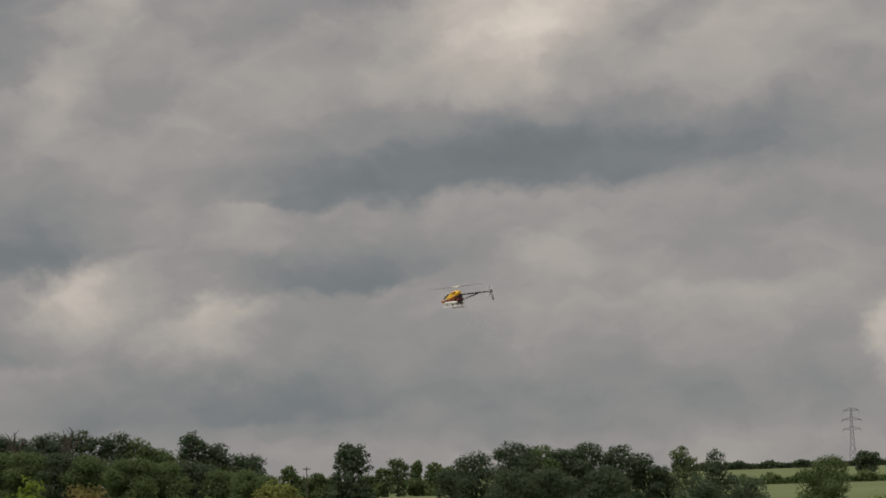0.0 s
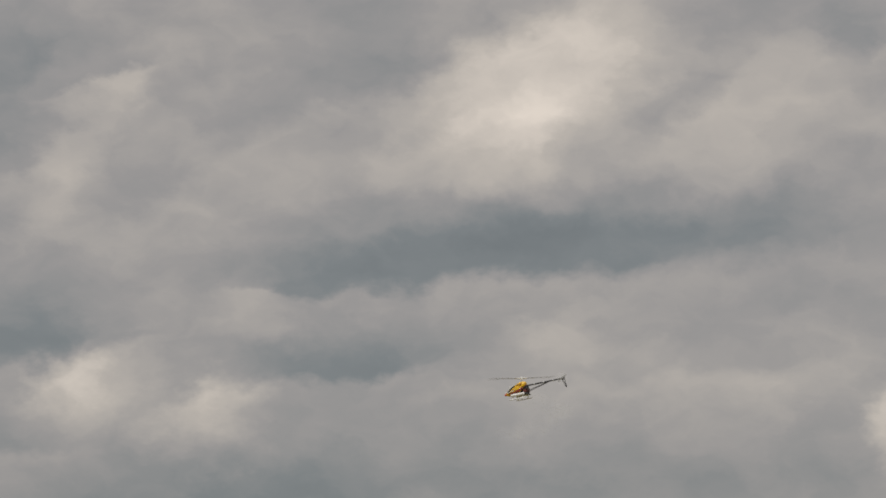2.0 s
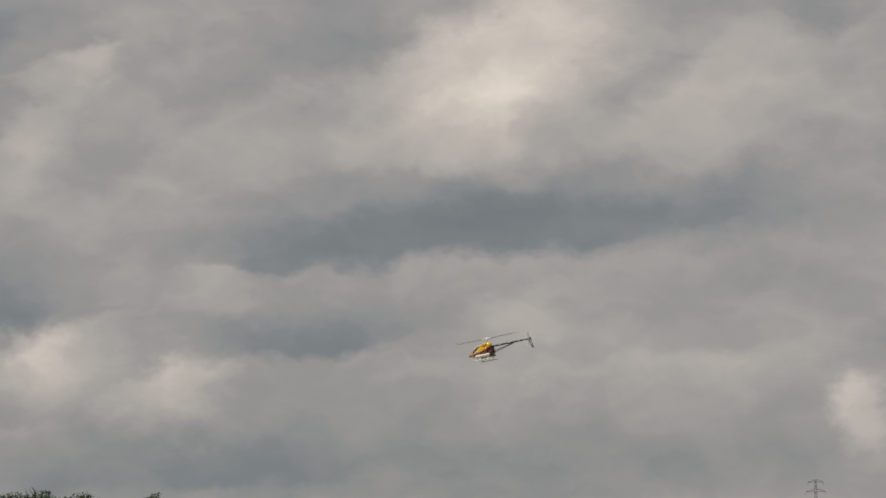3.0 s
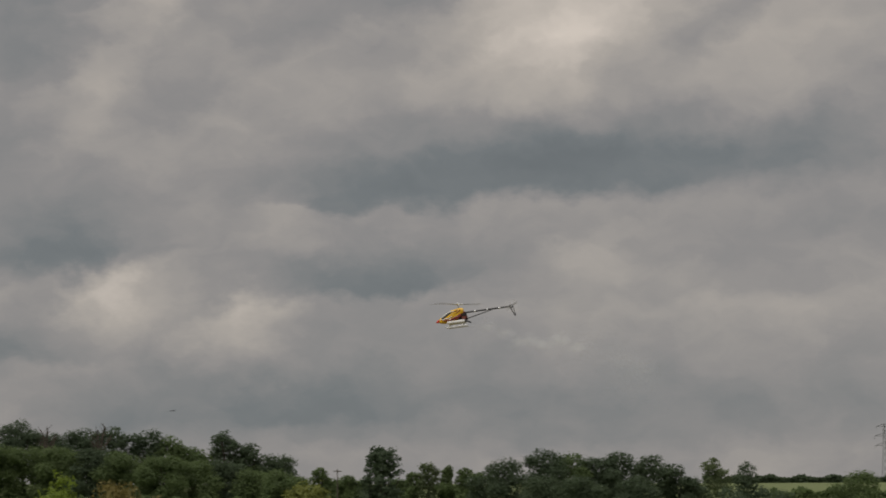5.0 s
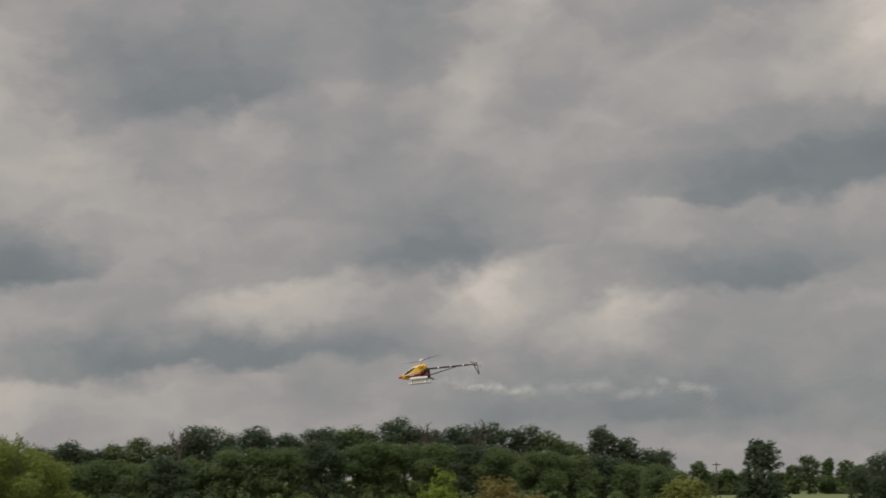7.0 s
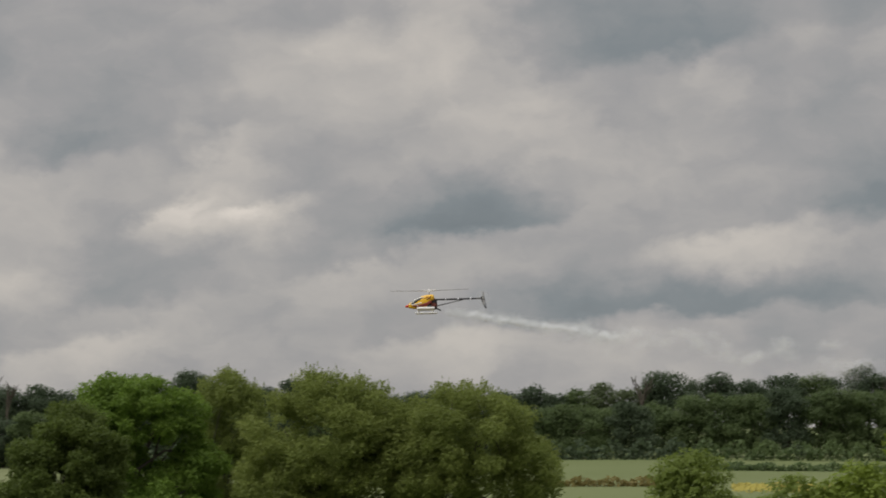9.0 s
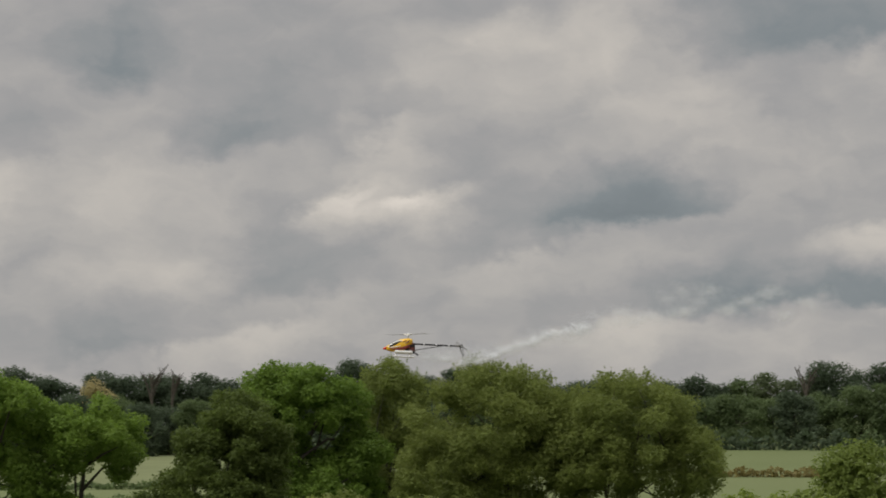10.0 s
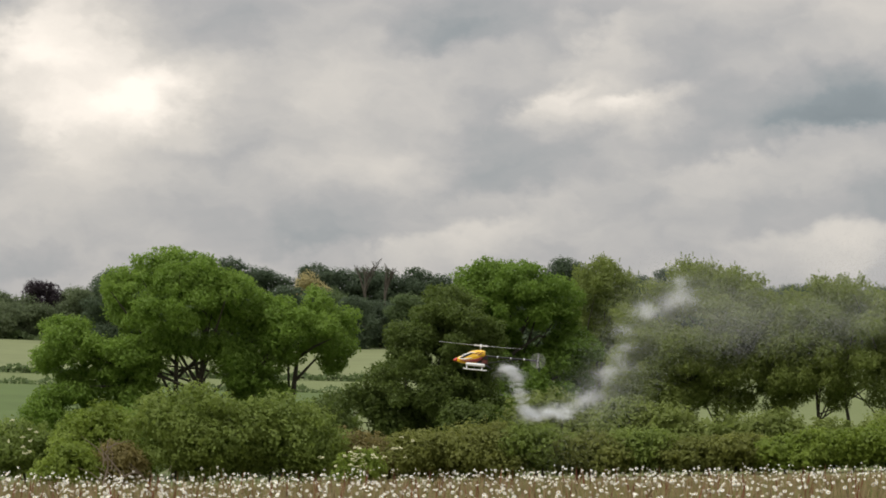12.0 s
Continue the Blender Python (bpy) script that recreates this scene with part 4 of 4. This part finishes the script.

## What is asked
Copy each line above precisely, dropping the pictures.

## Answer to the task
0.0 s
2.0 s
3.0 s
5.0 s
7.0 s
9.0 s
10.0 s
12.0 s
Continue the Blender Python (bpy) script that recreates this scene with part 4 of 4. This part finishes the script.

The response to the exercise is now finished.